- WHAT IS BEING ASKED -
Return exactly the span of lines that opens with the line containing "return made[ob]" and closes with the last line of the data, inclusive.

-------------------------

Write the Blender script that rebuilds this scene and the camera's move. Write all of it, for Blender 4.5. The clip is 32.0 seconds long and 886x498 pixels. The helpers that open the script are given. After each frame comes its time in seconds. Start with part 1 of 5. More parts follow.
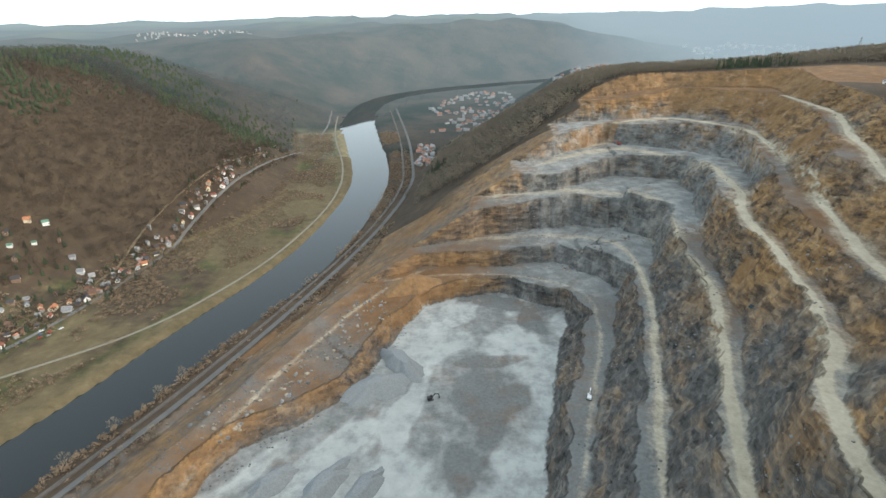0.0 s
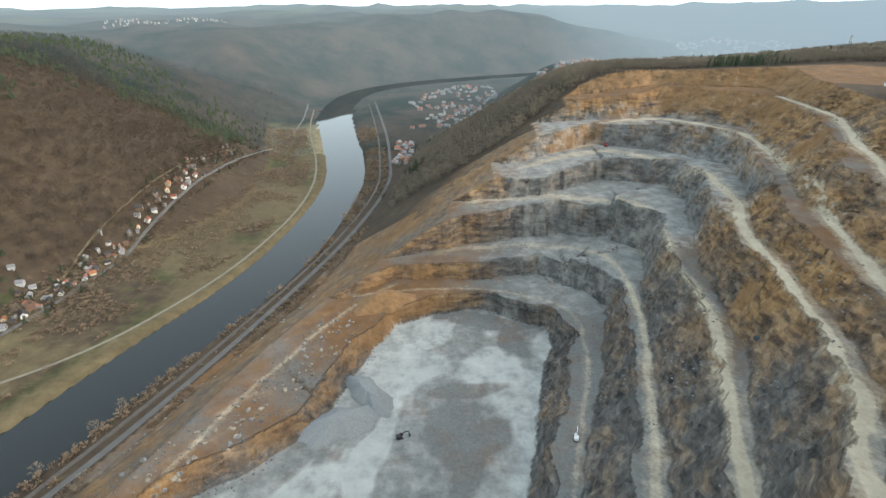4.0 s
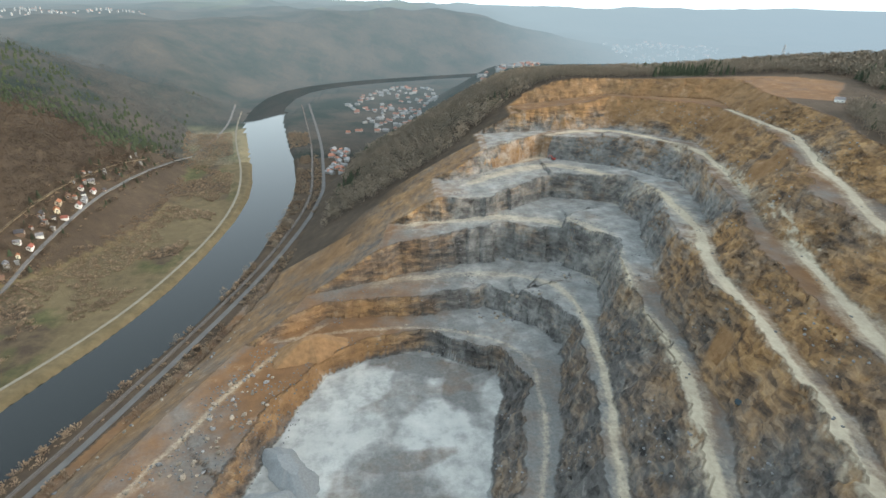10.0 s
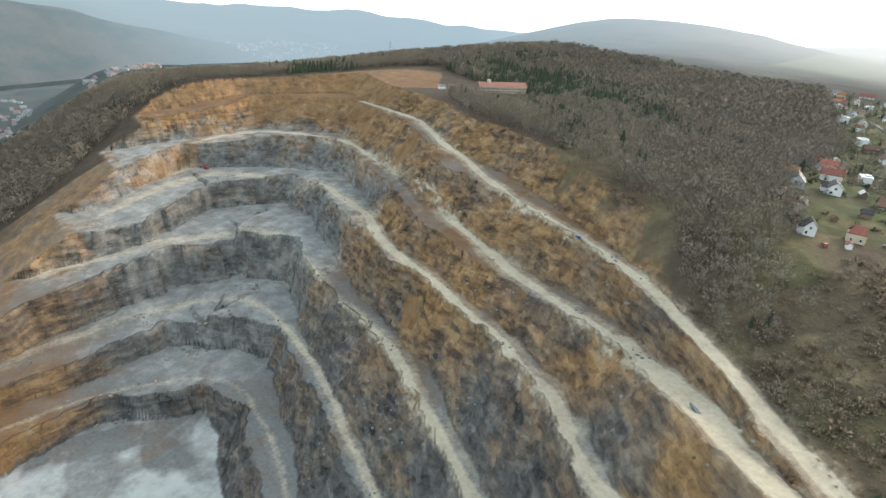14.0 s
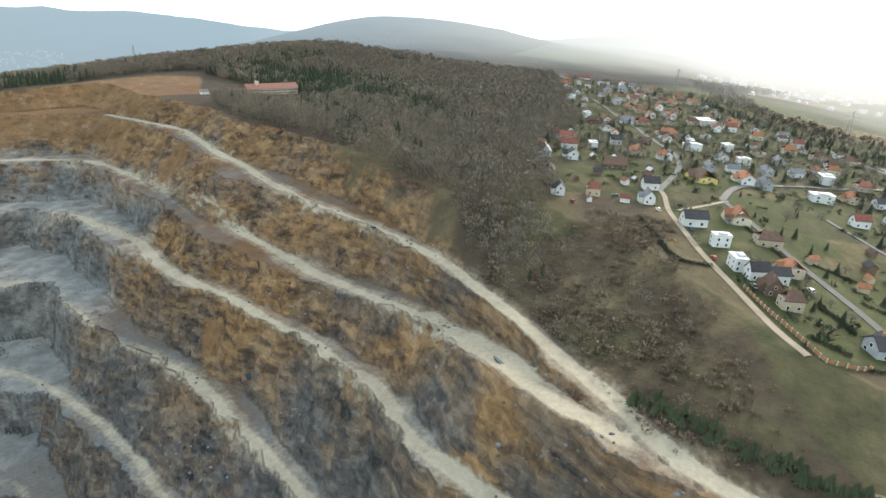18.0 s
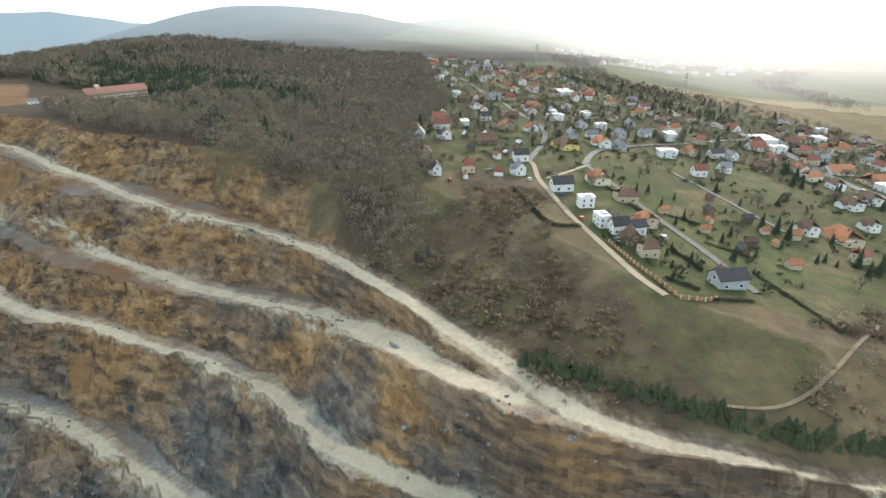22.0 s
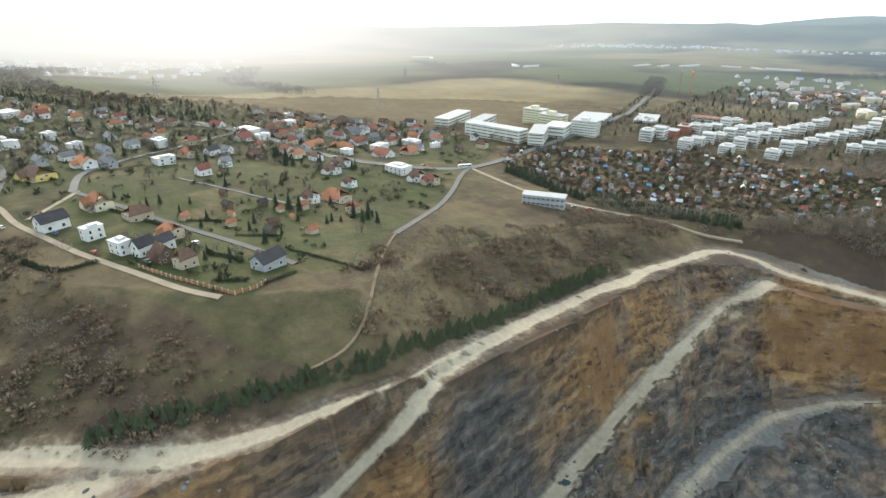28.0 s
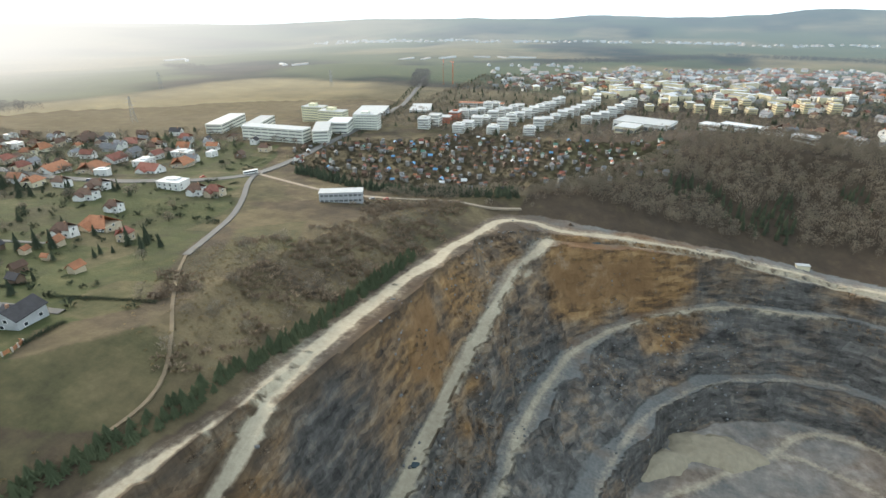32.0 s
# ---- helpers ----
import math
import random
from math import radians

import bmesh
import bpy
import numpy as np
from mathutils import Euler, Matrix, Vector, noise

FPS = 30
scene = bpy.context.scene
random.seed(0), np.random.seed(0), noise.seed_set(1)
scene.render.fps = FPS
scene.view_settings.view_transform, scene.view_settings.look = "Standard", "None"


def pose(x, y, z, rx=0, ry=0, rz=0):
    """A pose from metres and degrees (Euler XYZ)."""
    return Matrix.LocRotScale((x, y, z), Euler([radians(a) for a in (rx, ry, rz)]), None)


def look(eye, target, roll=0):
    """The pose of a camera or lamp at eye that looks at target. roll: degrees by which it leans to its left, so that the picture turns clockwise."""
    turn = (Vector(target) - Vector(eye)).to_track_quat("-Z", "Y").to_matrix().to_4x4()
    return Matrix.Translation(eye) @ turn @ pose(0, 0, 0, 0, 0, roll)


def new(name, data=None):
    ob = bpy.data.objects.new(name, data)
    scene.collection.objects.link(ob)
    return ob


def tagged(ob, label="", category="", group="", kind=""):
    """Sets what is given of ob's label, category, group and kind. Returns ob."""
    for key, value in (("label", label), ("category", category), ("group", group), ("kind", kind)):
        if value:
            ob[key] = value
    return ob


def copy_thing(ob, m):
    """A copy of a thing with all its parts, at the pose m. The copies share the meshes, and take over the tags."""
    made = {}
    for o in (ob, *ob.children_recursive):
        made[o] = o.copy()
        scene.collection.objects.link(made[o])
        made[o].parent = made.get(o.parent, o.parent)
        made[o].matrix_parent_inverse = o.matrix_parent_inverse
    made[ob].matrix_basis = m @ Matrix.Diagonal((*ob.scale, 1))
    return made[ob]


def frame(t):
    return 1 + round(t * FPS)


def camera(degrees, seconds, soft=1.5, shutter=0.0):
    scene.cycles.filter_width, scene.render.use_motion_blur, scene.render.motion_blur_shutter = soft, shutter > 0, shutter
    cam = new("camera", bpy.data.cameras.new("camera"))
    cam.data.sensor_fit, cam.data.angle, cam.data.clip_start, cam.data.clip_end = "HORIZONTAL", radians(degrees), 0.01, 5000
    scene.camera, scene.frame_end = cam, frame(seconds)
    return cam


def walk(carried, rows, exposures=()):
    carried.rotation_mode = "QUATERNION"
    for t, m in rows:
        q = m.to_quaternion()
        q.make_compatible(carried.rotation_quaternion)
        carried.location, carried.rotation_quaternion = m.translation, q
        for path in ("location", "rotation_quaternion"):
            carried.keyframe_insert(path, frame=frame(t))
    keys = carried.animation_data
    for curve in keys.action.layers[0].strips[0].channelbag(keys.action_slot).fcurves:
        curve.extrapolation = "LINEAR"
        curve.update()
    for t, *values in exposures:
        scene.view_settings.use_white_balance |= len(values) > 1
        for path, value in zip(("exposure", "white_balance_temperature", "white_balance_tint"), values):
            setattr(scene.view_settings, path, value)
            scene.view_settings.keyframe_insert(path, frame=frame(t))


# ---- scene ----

-------------------------

- EXPECTED OUTPUT -
    return made[ob]


def frame(t):
    return 1 + round(t * FPS)


def camera(degrees, seconds, soft=1.5, shutter=0.0):
    scene.cycles.filter_width, scene.render.use_motion_blur, scene.render.motion_blur_shutter = soft, shutter > 0, shutter
    cam = new("camera", bpy.data.cameras.new("camera"))
    cam.data.sensor_fit, cam.data.angle, cam.data.clip_start, cam.data.clip_end = "HORIZONTAL", radians(degrees), 0.01, 5000
    scene.camera, scene.frame_end = cam, frame(seconds)
    return cam


def walk(carried, rows, exposures=()):
    carried.rotation_mode = "QUATERNION"
    for t, m in rows:
        q = m.to_quaternion()
        q.make_compatible(carried.rotation_quaternion)
        carried.location, carried.rotation_quaternion = m.translation, q
        for path in ("location", "rotation_quaternion"):
            carried.keyframe_insert(path, frame=frame(t))
    keys = carried.animation_data
    for curve in keys.action.layers[0].strips[0].channelbag(keys.action_slot).fcurves:
        curve.extrapolation = "LINEAR"
        curve.update()
    for t, *values in exposures:
        scene.view_settings.use_white_balance |= len(values) > 1
        for path, value in zip(("exposure", "white_balance_temperature", "white_balance_tint"), values):
            setattr(scene.view_settings, path, value)
            scene.view_settings.keyframe_insert(path, frame=frame(t))


# ---- scene ----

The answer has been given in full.